:: The request ::
Gather up the lines that contain "Blender".

:: Supplied data ::
=-=-=-=-=

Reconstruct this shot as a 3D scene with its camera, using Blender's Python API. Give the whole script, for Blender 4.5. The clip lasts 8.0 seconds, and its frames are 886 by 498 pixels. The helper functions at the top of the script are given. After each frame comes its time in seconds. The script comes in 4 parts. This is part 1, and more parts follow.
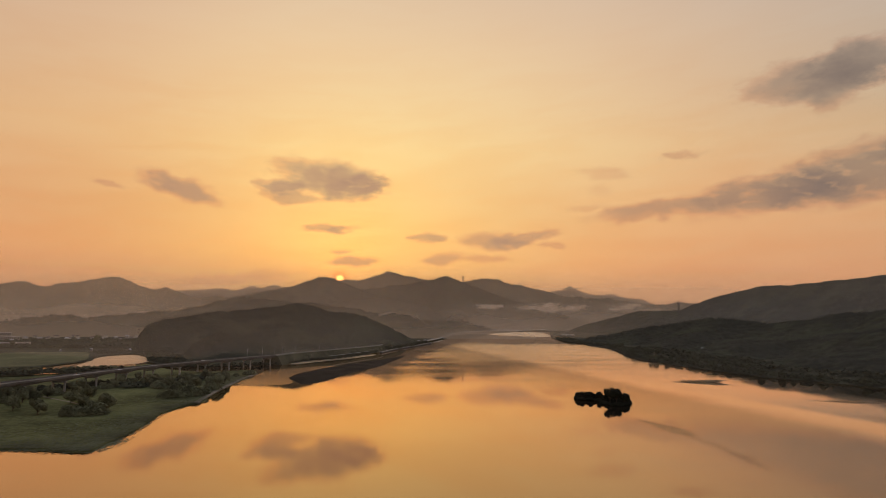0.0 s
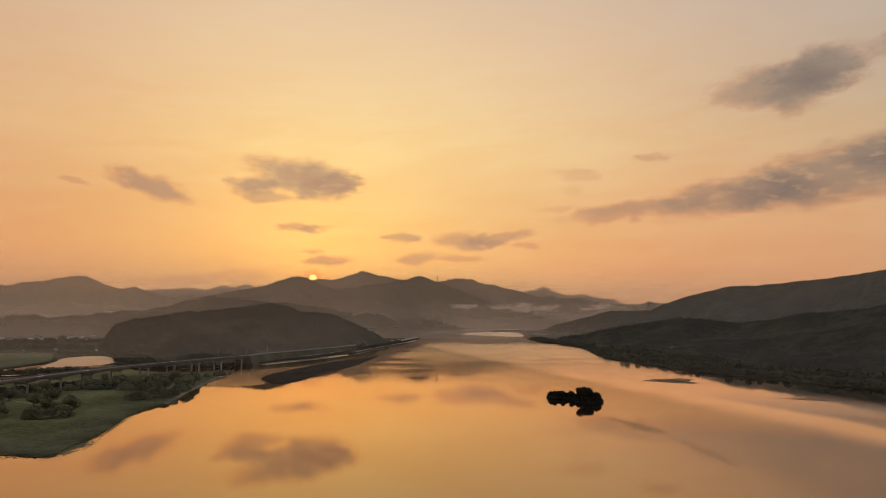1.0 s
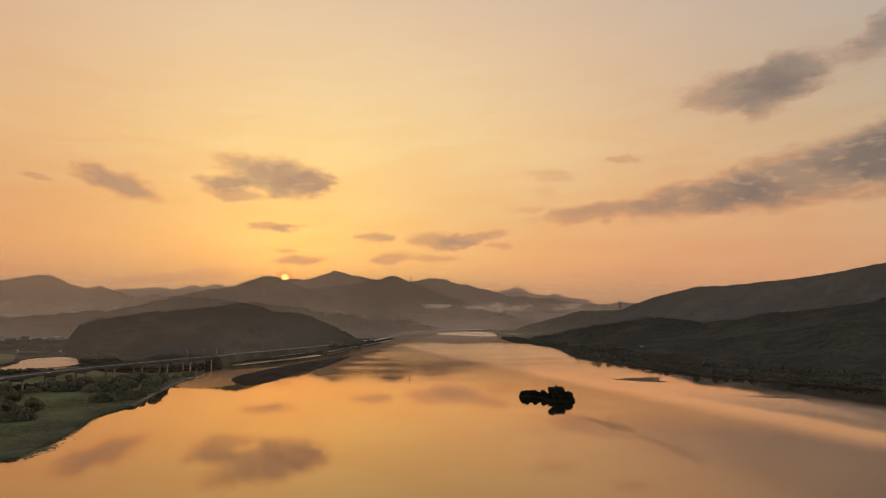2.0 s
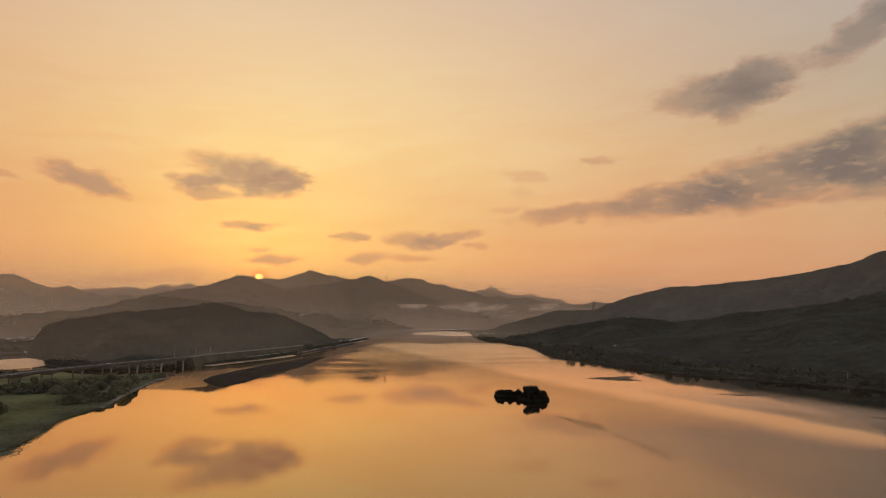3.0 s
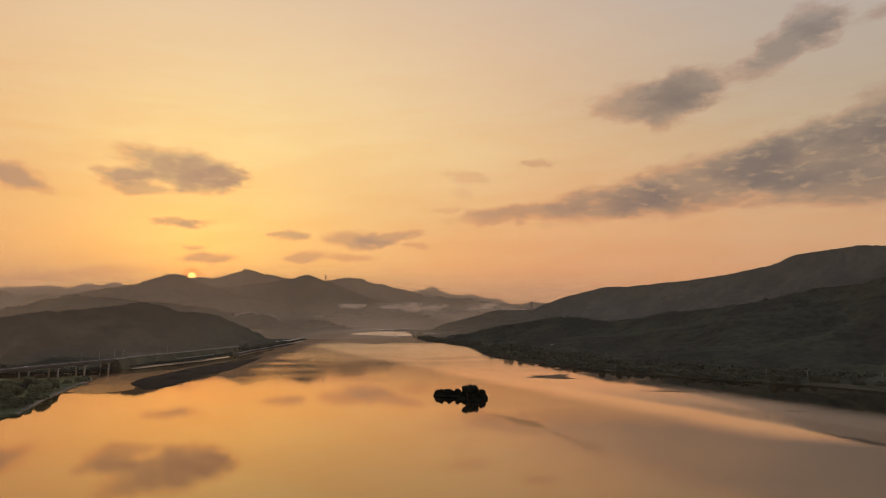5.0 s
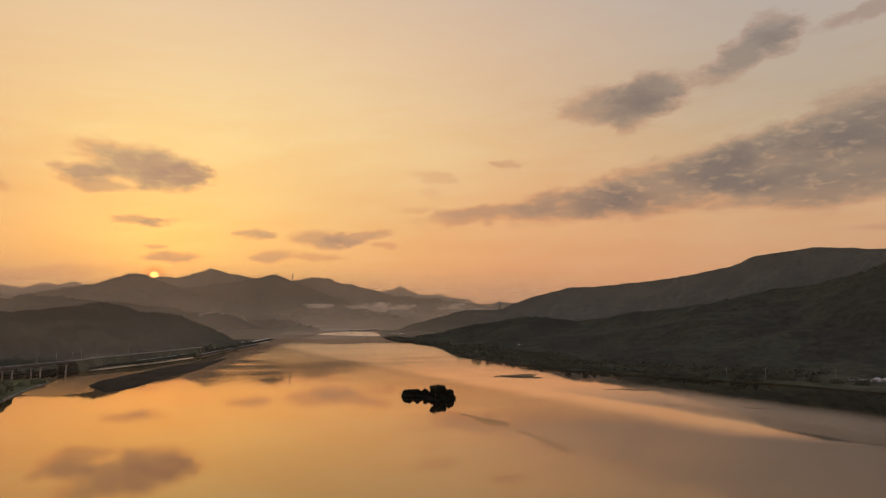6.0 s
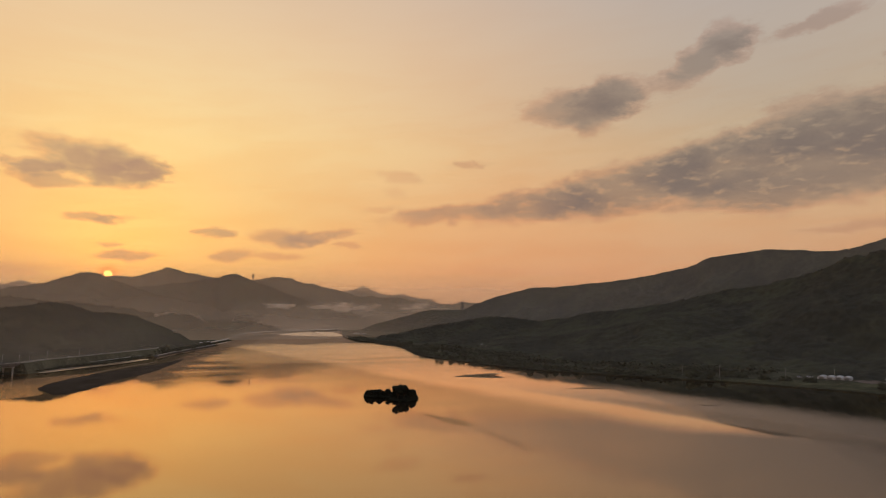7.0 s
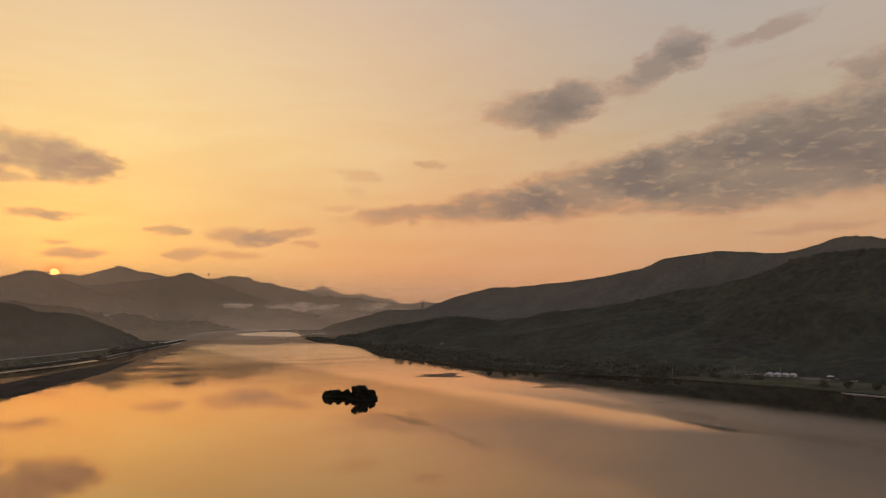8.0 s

=-=-=-=-=

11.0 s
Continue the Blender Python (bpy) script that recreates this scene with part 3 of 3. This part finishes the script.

=-=-=-=-=

:: Exercise answer ::
Reconstruct this shot as a 3D scene with its camera, using Blender's Python API. Give the whole script, for Blender 4.5. The clip lasts 8.0 seconds, and its frames are 886 by 498 pixels. The helper functions at the top of the script are given. After each frame comes its time in seconds. The script comes in 4 parts. This is part 1, and more parts follow.
Continue the Blender Python (bpy) script that recreates this scene with part 3 of 3. This part finishes the script.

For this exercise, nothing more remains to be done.